A propósito de la santidad escribió Cioran en su Breviario de Podredumbre: "Aquel que, habiendo gastado sus apetitos, se acerca a una forma límite de desapego, no quiere ya perpetuarse; detesta sobrevivirse en otro, al cual por otra parte no tiene nada que transmitir; la especie le espanta; es un monstruo y los monstruos ya no engendran". Una de las primeras actitudes del santo es su negativa a procrear, y ahí empieza su inflexible compromiso con las formas sublimes, su descenso al abismo de la renuncia. La castidad no sólo es higiénica sino que, además, como afirma Chesterton en una página memorable: "no significa abstención del error sexual; significa algo llameante, como Juana de Arco". Es imposible concebir la verdad del cristianismo al margen del fuego, al margen de la discordia y de la guerra, al margen del desgarrador alarido de los mártires.
El cristiano que pacta con el orden establecido ya ha entregado su alma al Príncipe de las Tinieblas. La única opción frente a la impostura que supone cualquiera de las infinitas fórmulas de comodidad claudicante no es otra que arrojarse a esa hoguera perpetua en la que se consume, con una perfecta y alarmante limpieza de espíritu, la campesina de Orleáns, exhausta tras el espantoso tormento de los interrogatorios.
Nada tiene que ver la penitencia, en este dramático contexto de la dialéctica evangélica, con el ambiguo arte de las transacciones comerciales. La etimología del término brilla por su meridiana claridad: poenitere designa "arrepentimiento", pero su semántica implica un sentido de sanción judicial que lleva directamente a los fundamentos del ejercicio expiatorio, concepto de vínculo indisoluble con la noción de sufrimiento en la que se resume la idea misma de la existencia. En estas tribulaciones, de poco sirve dárselas de listo y salir del aprieto pagando las deudas con billetes falsos; o conseguir, mediante engaño, que una víctima propiciatoria ocupe nuestro lugar en la celda de la prisión.
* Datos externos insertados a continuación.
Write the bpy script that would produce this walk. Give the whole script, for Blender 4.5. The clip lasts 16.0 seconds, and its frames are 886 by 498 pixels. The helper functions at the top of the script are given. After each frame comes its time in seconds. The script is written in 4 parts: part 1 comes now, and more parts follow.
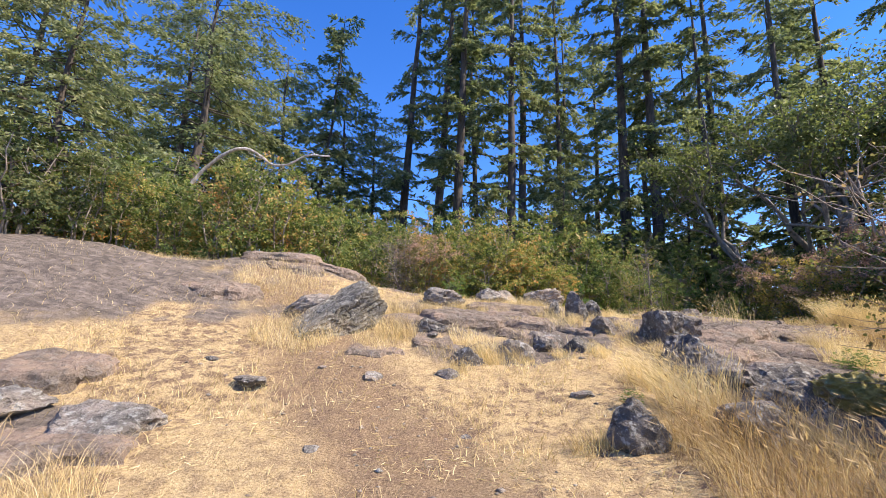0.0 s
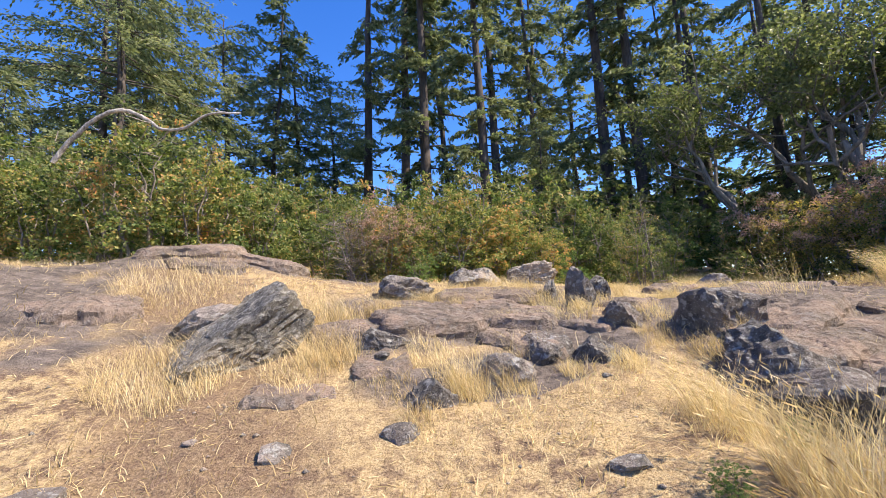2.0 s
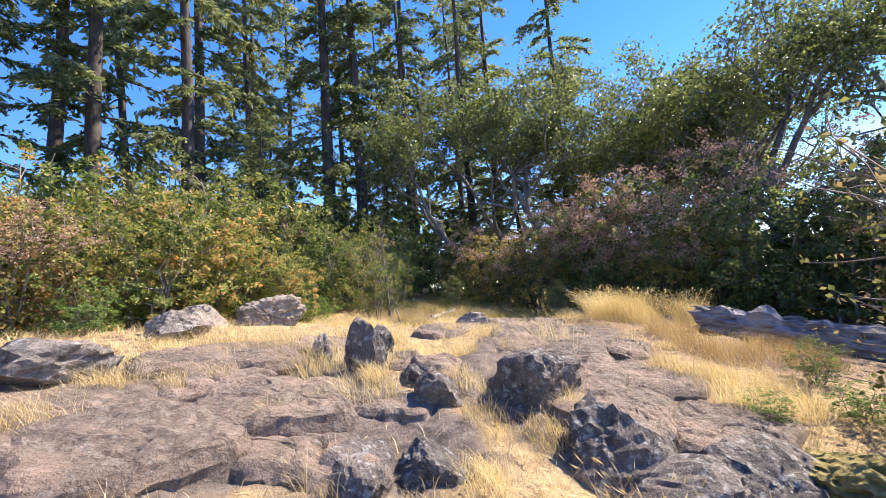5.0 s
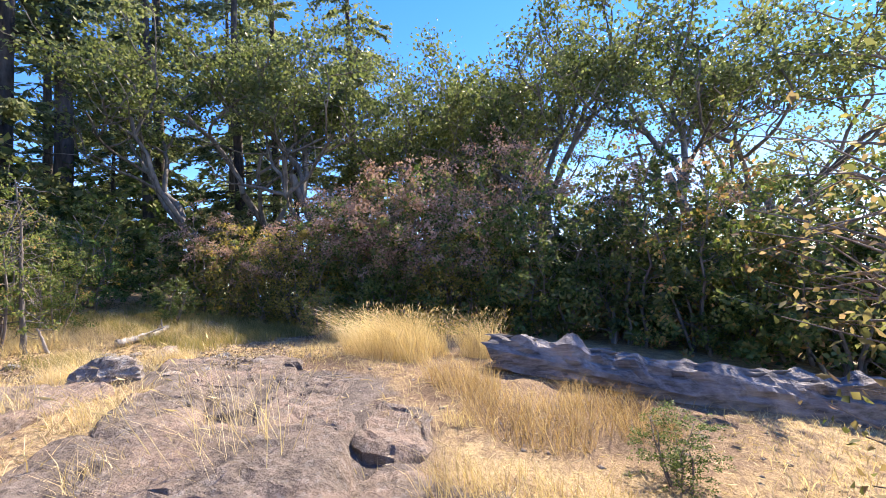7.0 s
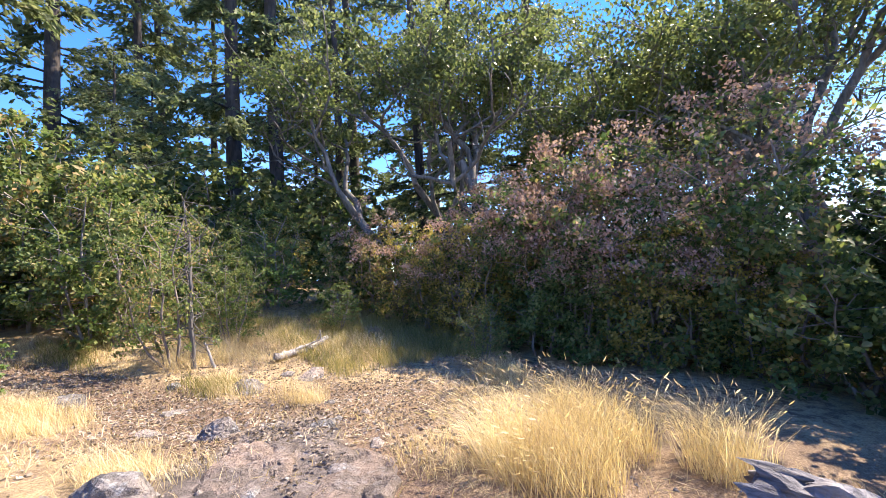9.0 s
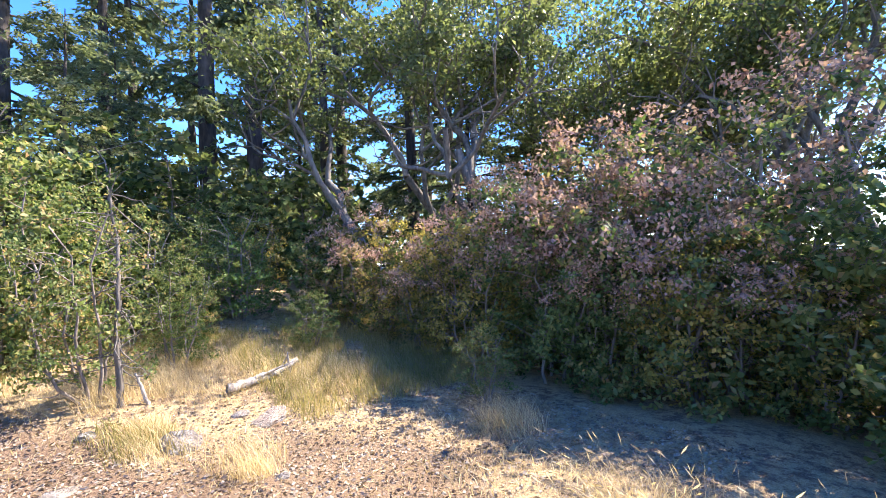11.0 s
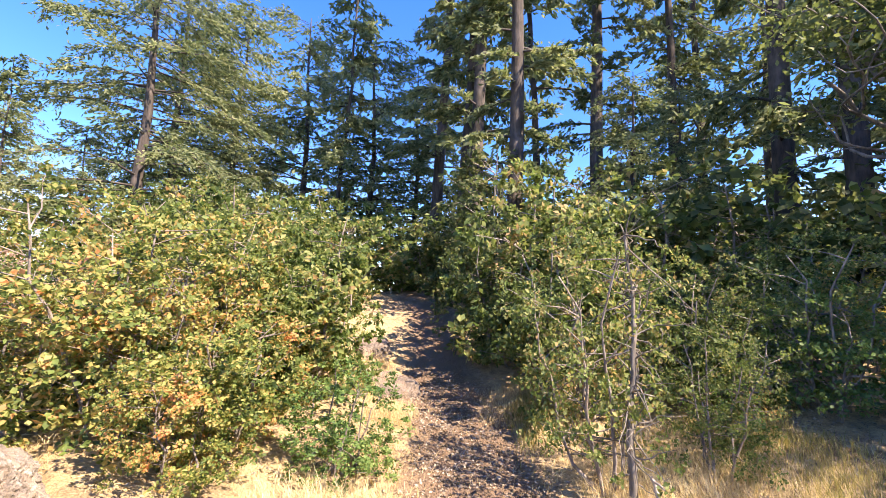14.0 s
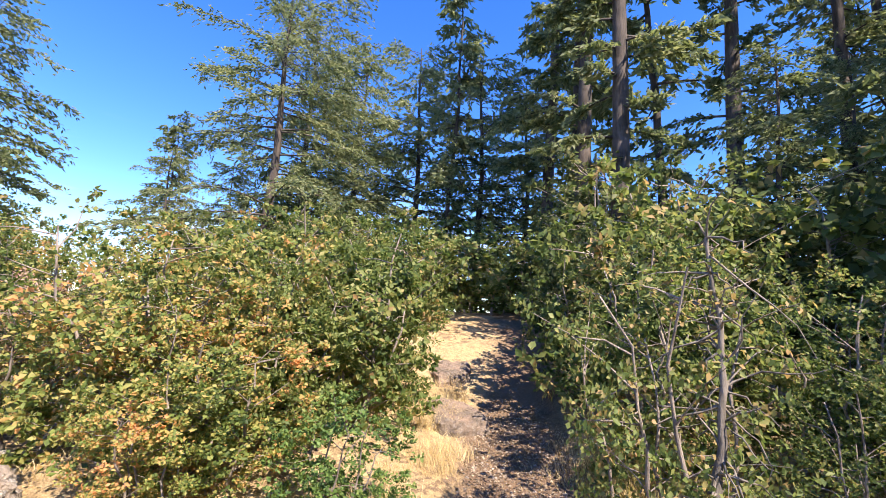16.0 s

Ha sonado, entonces, la hora del silencio, ese silencio que grita desaforadamente todos los días, con sus noches, en las estancias de los cenobios, en la tremenda soledad de las clausuras. Aullidos ensordecedores, vociferaciones angustiosas, rugidos de desesperación, como si todas las legiones infernales se desplazaran constantemente, en un ir y venir enloquecido, por atrios, refectorios y galerías. Un estruendo horrísono que tritura el entendimiento e infunde en el que lo escucha el pánico de la condenación: experiencia premonitoria del organismo aniquilado, de la conciencia desintegrada y de la súbita putrefacción de la sustancia ontológica. Satanás no soporta el mutismo de los monasterios.
La divinidad nos pone a prueba. Y así surge la santidad pornográfica de los ateos. La pornografía del marqués de Sade es un procedimiento por medio del cual el espíritu combate a la carne. Si no hay Dios que haya creado la carne, dice Klossowski, "al espíritu sólo le quedan los excesos del lenguaje para reducir al silencio los excesos de la carne". Pero, ¿qué ocurre con la pornografía de los creyentes? La respuesta está, según Bataille, en la sólida cohesión del fenómeno humano y, por consiguiente, en la incontrovertible unidad de las pasiones. Desde el punto de vista de la codificación, apenas el grosor de un hilo separa al místico del depravado. Ambos conviven en la misma animalidad inmanente. Como sentencia un antiguo adagio: "cada hombre tiene en su corazón un cerdo que duerme".
Antonin Artaud escribió lo siguiente en una noche de insomnio y estreñimiento: "El mundo físico todavía está allí. Es el parapeto del yo el que mira y sobre el cual ha quedado un pez color ocre rojizo, un pez hecho de aire seco, de una coagulación de agua que refluye. Pero algo sucedió de golpe". Imagínense el resto.